Следующее мгновение выпало из его памяти – Серебряный гневно сказал что-то, он возразил... Ваю-Ветер шевельнул льняные пряди, выбившиеся из прически младшего, принес аромат молодых листьев и свежих бутонов, на которых таяли росные жемчужины, поддразнил угасшую курильницу, и в воздухе повеяло тончайшим дыханием алоэ... Закрыв глаза, Стойкий-в-Битве откинулся на спинку кресла, чувствуя, что слишком устал думать и сопротивляться.
Арджуна яростно метался от стены к стене.
— Или ты готов ковром лечь под ноги этих выродков, которых и мать не рожала? – выдохнул он.
— Наставника Дрону тоже не рожала мать... – попробовал возразить старший.
— Или Слепни, которые водят дружбу с сутами и пьют с поварами, более достойны трона, чем дети богов?
— Не богам принадлежит трон Хастинапура, брат мой...
— Может быть, малодушие мешает тебе потребовать то, что твое по праву? Разве не ты старший из царевичей?
Юдхиштхира открыл глаза. Лицо его было недвижно, а сосредоточенный взгляд, казалось, видел недоступное прочим.
— Скажи мне, Арджуна, ты правда хочешь этого?
— Мы все этого хотим, – твердо ответил Серебряный.
— Ом мани...
Царь Справедливости встал и неуверенно, как человек, поднявшийся после долгой болезни, направился к дверям.
Дхарма запрещала останавливать старшего, поэтому Серебряный рывком заступил ему путь и резковато спросил:
— Каково твое решение?
Юдхиштхира остановился; лицо его отемнилось болезненным выражением.
— Я желаю только вашего счастья.
— Почтение Царю Справедливости, великодостойному, изобильному добродетелями, возвышенному духом, наделенному высокой мудростью!
Выпалив все это, Волчебрюх грузно осел на скамью и, отдуваясь, потянулся за кувшином.
— И тебе так же, мой благородный брат... – задумчиво ответил Дхармараджа. – Поведай же мне о том, что произошло во время твоего путешествия в прекрасный город Раджагриху, обитель великих духом брахманов, всецело преданных своим занятиям, и отважных кшатриев, защитников слабых...
— Чего? – растерялся Страшный.
— Рассказывай, говорю, – грустно сказал Юдхиштхира.
— А где Арджуна? – нахмурившись, спросил Страшный.
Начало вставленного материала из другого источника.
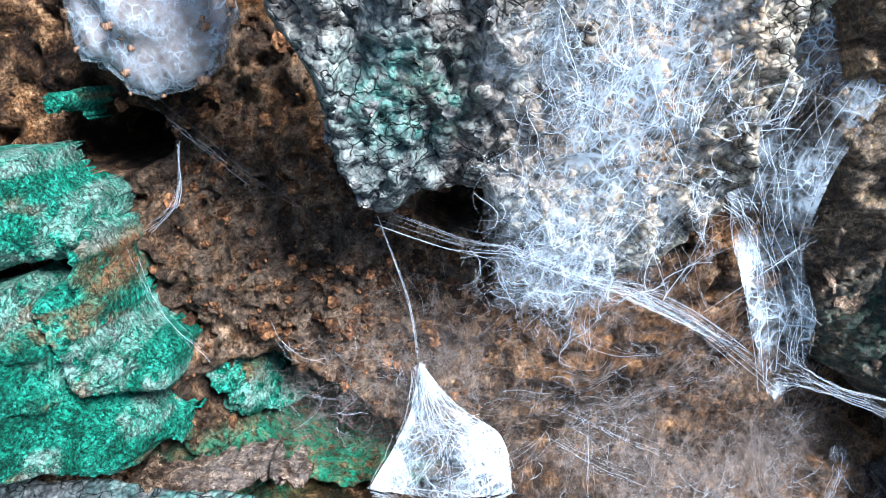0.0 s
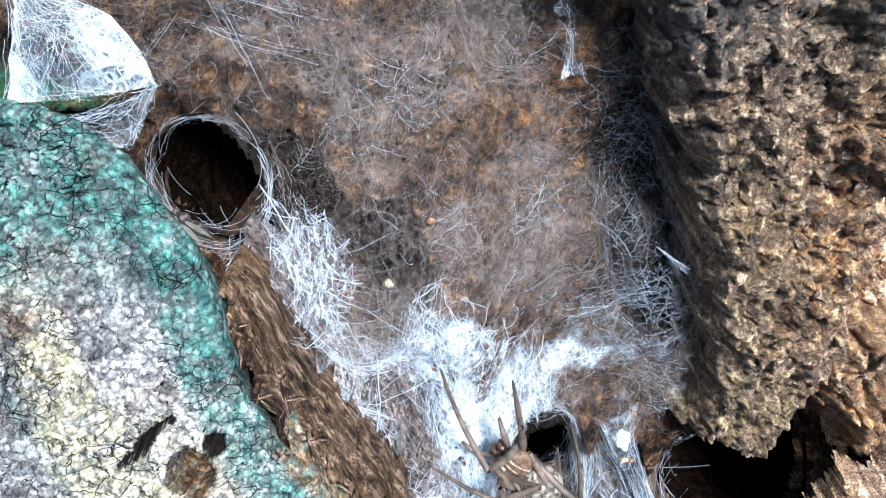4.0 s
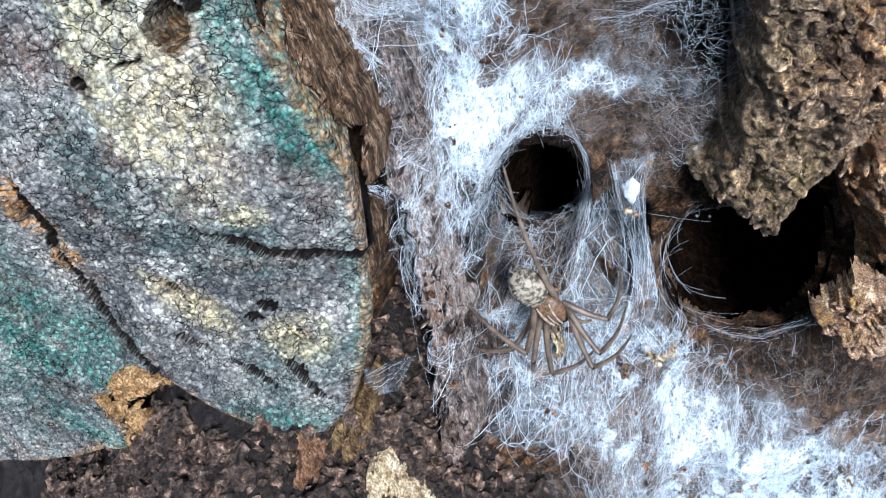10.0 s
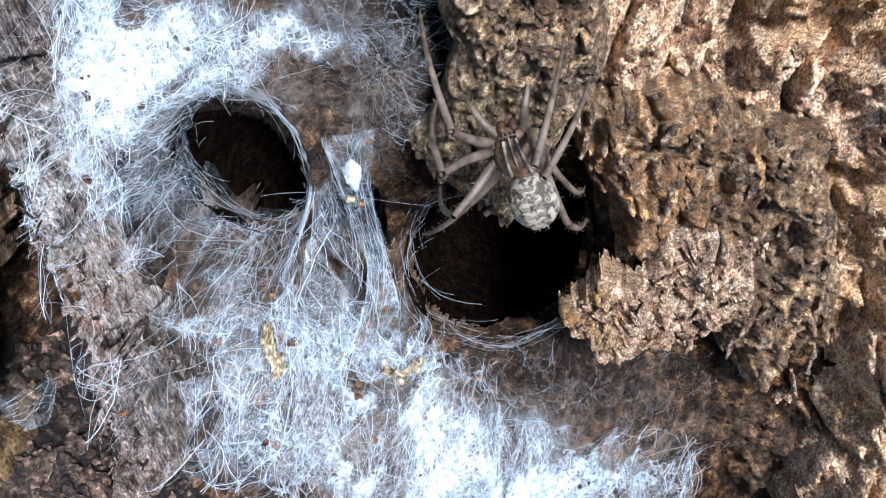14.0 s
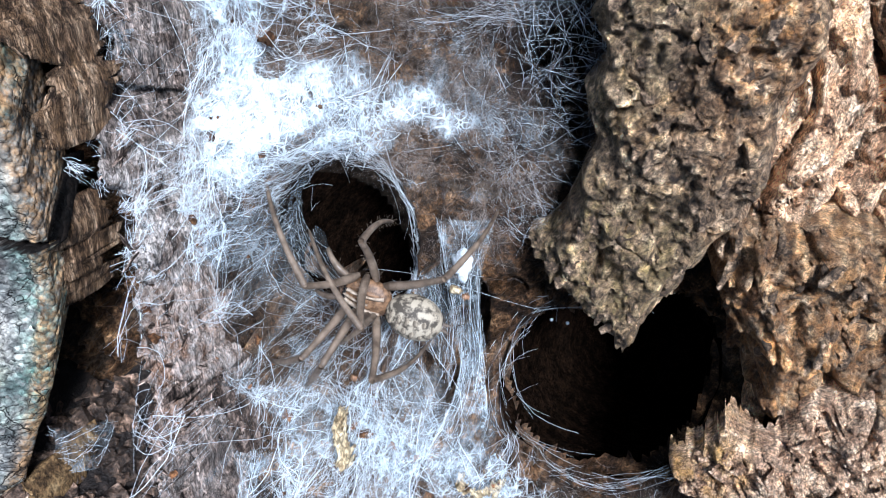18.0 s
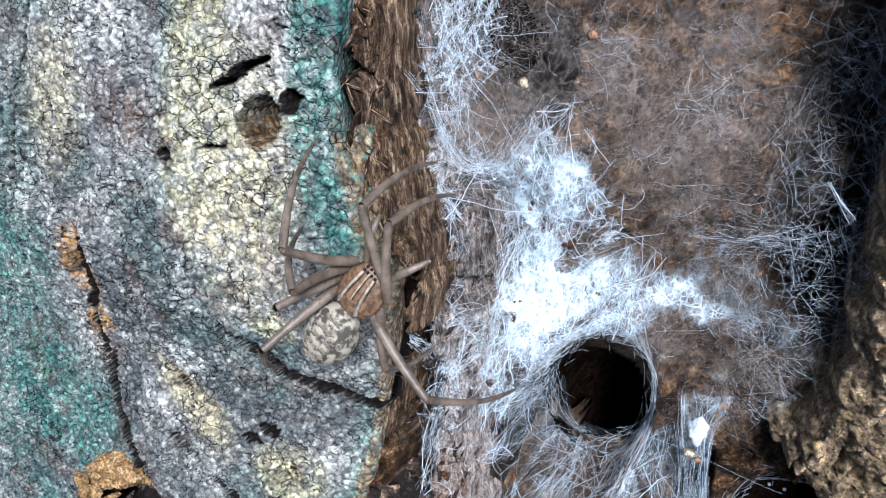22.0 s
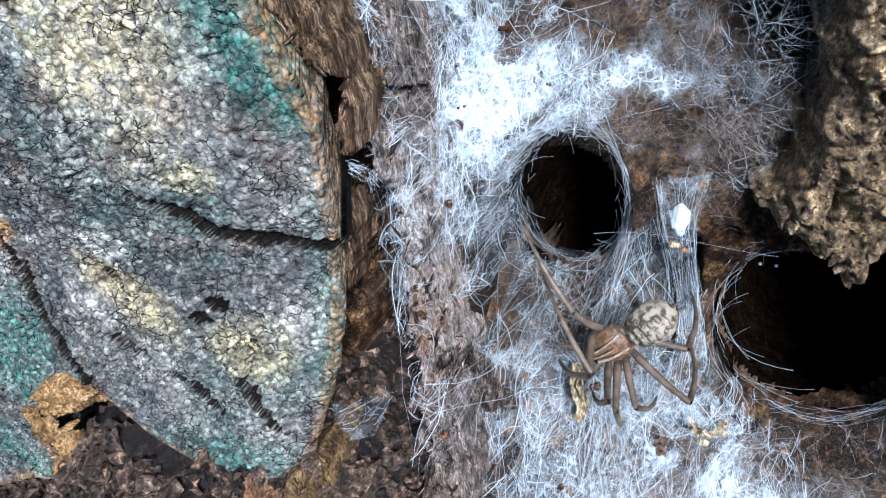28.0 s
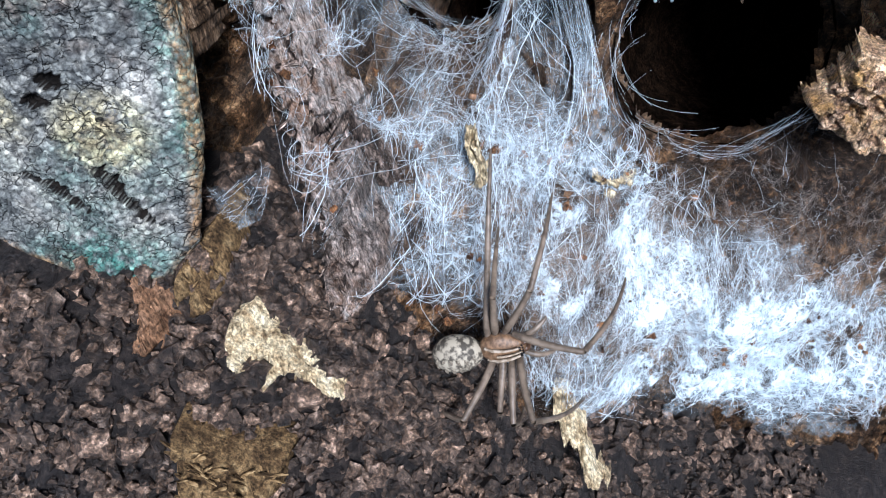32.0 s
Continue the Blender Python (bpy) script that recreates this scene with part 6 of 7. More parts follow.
flakes(bark_strip, fibrous(strip_face, -.0022, STRIP, 18, .0035, .009, .0026, 1.5), (.026, .064), (-.028, .128), 90, GREYBARK, 4, (.0015, .0045), (.00025, .0006), 12, -18, "fibre")
flakes(wood_splinter, fibrous(torn_face, 0, SPLINTER, 15, .0025, .006, .0019, 1.2, .0006), (.028, .049), (.066, .123), 30, FIBRE, 5, (.0015, .0045), (.0002, .0005), 10, -15, "fibre")
for wood, outline, shift in green_woods:
    xs, zs = zip(*outline)
    flakes(wood, flaky(mossy_face, shift, outline, .004, .009, .0040, .55), (max(min(xs), -.07), max(xs)), (min(zs), max(zs)), 26, GREEN, 7, (.0005, .0014), (.0004, .0012), 30)
flakes(bark_plate, flaky(flap_face, .001, FLAP, .003, .006, .0030, .7), (-.012, .052), (.2, .26), 120, LICHEN, 6, (.0006, .0014), (.0005, .0012), 30)


# ---- the spider ----
def build_hide(dark, light, scale, low=0.42, high=0.6):
    def build(t, bsdf):
        t.links.new(ramp(t, grain(t, scale, 5, 0.6), (low, dark), (high, light)), bsdf.inputs["Base Color"])
        bump(t, bsdf, grain(t, scale * 4, 3), 0.4, 0.0002)
    return build


LEG = material("spider_leg", build_hide((0.075, 0.055, 0.038), (0.21, 0.16, 0.115), 500, 0.38, 0.64), 0.45)
SHIELD = material("spider_shield", build_hide((0.09, 0.05, 0.025), (0.24, 0.14, 0.075), 1400), 0.45)
STRIPE = material("pale_hair", build_hide((0.24, 0.18, 0.12), (0.45, 0.37, 0.28), 1600), 0.8)
SPOT = material("pale_spot", build_hide((0.15, 0.125, 0.09), (0.34, 0.29, 0.21), 1500), 0.8)
BELLY = material("spotted_abdomen", build_hide((0.06, 0.05, 0.036), (0.4, 0.35, 0.26), 900, 0.44, 0.56), 0.7)
JAW = material("dark_jaw", build_hide((0.03, 0.015, 0.008), (0.1, 0.05, 0.025), 900), 0.3)
EYE = material("black_eye", lambda t, b: setattr(b.inputs["Base Color"], "default_value", (0.01, 0.01, 0.01, 1)), 0.1)


def egg(rx, ry, rz, front=1.0, segs=24, rings=16):
    """A rounded body: wider behind when front is below 1. y is its long axis."""
    v = []
    for i in range(rings + 1):
        a = math.pi * i / rings
        y, w = math.cos(a), math.sin(a)
        w *= 1 - (1 - front) * (y + 1) / 2
        v += [(rx * w * math.cos(b), ry * y, rz * w * math.sin(b)) for b in np.linspace(0, 2 * math.pi, segs, endpoint=False)]
    q = [(i * segs + j, i * segs + (j + 1) % segs, (i + 1) * segs + (j + 1) % segs, (i + 1) * segs + j) for i in range(rings) for j in range(segs)]
    return np.array(v), np.array(q)


def limb(profile, bend=0.0, sides=8, hairs=26, seed=0):
    """A tapered limb along x from (place, radius) pairs, bowed upward by bend, with fine bristles."""
    xs, rs_ = np.array([p[0] for p in profile]), np.array([p[1] for p in profile])
    s = np.linspace(0, 1, 22)
    x, r = s * xs[-1], np.interp(s * xs[-1], xs, rs_)
    up = bend * np.sin(np.pi * s)
    a = np.linspace(0, 2 * math.pi, sides, endpoint=False)
    v = np.stack([np.repeat(x, sides), (r[:, None] * np.cos(a)).ravel(), (up[:, None] + r[:, None] * np.sin(a)).ravel()], -1)
    idx = np.arange(22 * sides).reshape(22, sides)
    nx = np.roll(idx, -1, 1)
    q = np.stack([idx[:-1], nx[:-1], nx[1:], idx[1:]], -1).reshape(-1, 4)
    rnd = np.random.RandomState(seed)
    t, b = rnd.rand(hairs), rnd.rand(hairs) * 6.28
    root = np.stack([t * xs[-1], .8 * np.interp(t * xs[-1], xs, rs_) * np.cos(b), bend * np.sin(np.pi * t) + .8 * np.interp(t * xs[-1], xs, rs_) * np.sin(b)], -1)
    way = np.stack([.6 + 0 * b, np.cos(b), np.sin(b)], -1) * .0009
    hv, hq = tubes(np.stack([root, root + way * .5, root + way], 1), .00003)
    return join([(v, q), (hv, hq)])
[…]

Бхима сам знал, что не отличается способностями к связному повествованию, он приветствие-то учил заранее, и потому изумился, – спрашивать следовало Серебряного, чей язык был подвешен весьма искусно.
— В Двараку уехал...
— Опять?!
— Опять, – подтвердил Юдхиштхира, неторопливо разрезая сахарный тростник. – Как всегда.
— Ты бы сказал ему, что ль, – глянув исподлобья, буркнул Страшный. – Ох, не будет добра... нутром чую, старшенький, плохим это все кончится.